The Department of Homeland Security has finalized a rule that will cap most international students' and exchange visitors' stays at four years, ending a decades-old policy that let them remain in the U.S. for as long as their academic program took to complete.
DHS published the final rule in the Federal Register on July 17, 2026. It takes effect September 15, 2026.
What's Changing
Since 1979 for F-1 students (and 1985 for J-1 and most I visa holders), these nonimmigrants have been admitted to the U.S. for "duration of status" (D/S) - an open-ended period tied to however long it took to finish a program, rather than a fixed end date. The new rule scraps that framework for all three categories:
- F-1 students and J-1 exchange visitors will be admitted for the length of their specific program, capped at four years, regardless of how long the underlying degree or program actually takes.
- I visa holders (representatives of foreign media) will be admitted for up to 240 days (90 days for those with PRC passports), rather than the duration of their foreign employment.
- Anyone who needs more time will have to file an Extension of Stay (EOS) application directly with USCIS, including biometrics and a background check, rather than simply having a school or program sponsor extend their record.
- The post-completion grace period for F-1 students shrinks from 60 days to 30 days to leave the country, transfer schools, or change status.
- Graduate students will be barred from changing their educational objective or transferring schools at any point in their program, absent an exception from SEVP.
- Students who overstay their fixed admission period will begin accruing unlawful presence, exposing them to the 3- and 10-year reentry bars that apply to other visa overstays, something D/S largely shielded them from.
- There's a temporary cushion: for the first six months after the rule takes effect, F-1 and J-1 holders applying for OPT or STEM OPT get a short-term reprieve from the EOS filing requirement, and current D/S holders transition to the fixed-period system rather than being cut off immediately.

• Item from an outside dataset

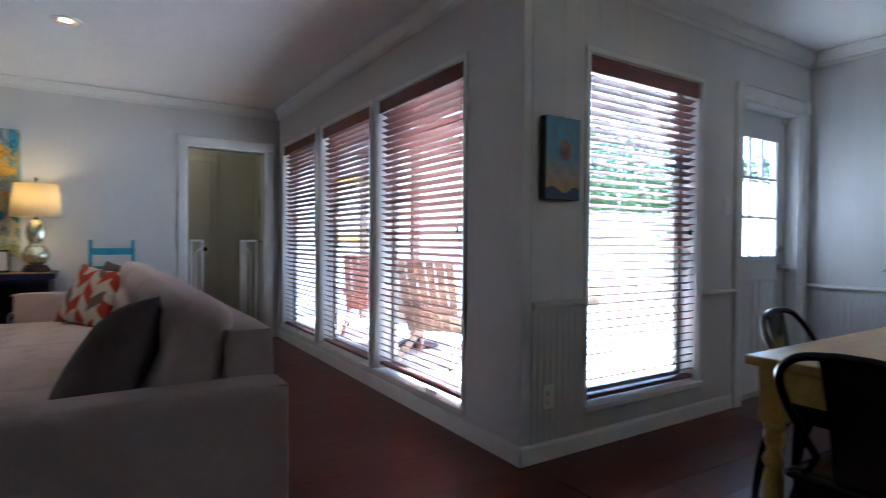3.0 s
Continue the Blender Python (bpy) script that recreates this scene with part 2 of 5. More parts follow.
# ---- the rooms ----
XT, YF, XW, YD, XD, YR, HC = -2.165, 6.915, 3.35, 2.825, 6.165, 0.125, 2.485
W = 0.16
WIN_L = [(3.315, 4.40), (4.525, 5.555), (5.705, 6.745)]
WIN_Z, WIN_DZ = (0.15, 2.08), (0.225, 2.06)
WIN_D = (3.79, 4.77)
BED, DOOR3, HALL, DDOOR = (-2.03, -1.253), (2.41, 3.20), (5.208, 6.09), (5.24, 6.045)
DOOR_H = 2.04

floor_bm = box(-5.2, XW + W, -1.5, 11.2, -0.3, -0.012)
box(XW + W, XD + W, YR - W, YD + W, -0.3, -0.012, bm=floor_bm)
floor = structure(part("floor", floor_bm, M_SUBFLOOR), "dark red-brown hardwood plank floor with a satin sheen", "floor")
ceil_bm = box(-5.2, XW + W, -1.5, 11.2, HC, HC + 0.2)
box(XW + W, XD + W, YR - W, YD + W, HC, HC + 0.2, bm=ceil_bm)
structure(part("ceiling", ceil_bm, M_CEIL), "white ceiling with a knocked-down plaster texture", "ceiling")

GREY = "light grey painted wall with vertical panel boards"
wall_tv = structure(part("wall_west", wall_mesh("x", XT - W, XT, -1.5, YF + W, -0.02, HC, [(*HALL, -0.02, DOOR_H)]), M_WALL), GREY, "wall")
wall_far = structure(part("wall_north", wall_mesh("y", YF, YF + W, XT, XW, -0.02, HC, [(*BED, -0.02, DOOR_H), (*DOOR3, -0.02, DOOR_H)]), M_WALL), GREY, "wall")
wall_win = structure(part("wall_east", wall_mesh("x", XW, XW + W, YD, 11.2, -0.02, HC, [(a, b, *WIN_Z) for a, b in WIN_L]), M_WALL), "light grey painted wall with three tall windows", "wall")
wall_din = structure(part("wall_dining_north", wall_mesh("y", YD, YD + W, XW + W, XD + W, -0.02, HC, [(*WIN_D, *WIN_DZ), (*DDOOR, -0.02, DOOR_H)]), M_WALL), "light grey dining room wall with window and patio door", "wall")
wall_end = structure(part("wall_dining_east", wall_mesh("x", XD, XD + W, YR - W, YD, -0.02, HC), M_WALL), "light grey dining room end wall with panelling", "wall")
wall_right = structure(part("wall_dining_south", wall_mesh("y", YR - W, YR, 2.3, XD, -0.02, HC), M_WALL), "light grey dining room side wall with panelling", "wall")
structure(part("wall_return", wall_mesh("x", 2.3, 2.3 + W, -1.4, YR - W, -0.02, HC), M_WALL), "plain light grey wall", "wall")
structure(part("wall_south", wall_mesh("y", -1.5, -1.4, XT, 2.3 + W, -0.02, HC), M_WALL), "plain light grey wall", "wall")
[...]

Why DHS Says This Is Necessary
In the rule's preamble, DHS argues that D/S made it too easy for immigration officers to lose track of whether F, J, and I visa holders were still doing what their visas authorized. The agency points to cases of "pay-to-stay" fraud at fake schools, students who spent decades enrolled in one program after another, and a handful of espionage and national-security cases tied to student and exchange visitor status. DHS also cited an estimate that visa overstays among students and exchange visitors run higher than most other nonimmigrant categories.
Requiring a periodic check-in with USCIS, DHS says, gives officers a real opportunity to verify someone is still maintaining status, something that rarely happens under open-ended D/S admission.
Why Critics Are Pushing Back
Higher education groups, immigration attorneys, and many of the nearly 22,000 public commenters on the proposed version of this rule have raised concerns that DHS largely didn't change course despite the volume of feedback. Their objections include:
- Many programs simply take longer than four years - PhDs routinely run five to seven years, and students in the middle of one could be forced to file for an extension (and risk denial) mid-program.
- Added cost and administrative burden for schools and program sponsors, who will need to track fixed admission dates for every student rather than relying on ongoing enrollment status.
- USCIS processing delays could leave students in limbo while an EOS application is pending, even though the rule includes some auto-extension protections for employment authorization in that situation.
- Possible enrollment declines, an outcome DHS itself acknowledges, is a possibility in the rule's cost-benefit analysis.
What This Means If You're an F-1, J-1, or I Visa Holder
- If you're currently in the U.S. under duration of status, you won't lose status overnight; the rule includes transition provisions, but your stay will now be measured against a fixed end date once the rule takes effect.
- If your program is expected to run longer than four years, start talking to your school's international student office now about what an extension filing will look like for you.
- Budget extra time (and cost) for biometrics and USCIS processing if you'll need to file for an extension.
- If you're finishing your program soon, note the shorter 30-day window to depart, transfer, or change status (down from 60 days).
DHS and USCIS are expected to issue additional guidance before the September 15 effective date, and litigation challenging the rule is a real possibility given the volume of opposition during the comment period. We'll continue tracking developments as they come.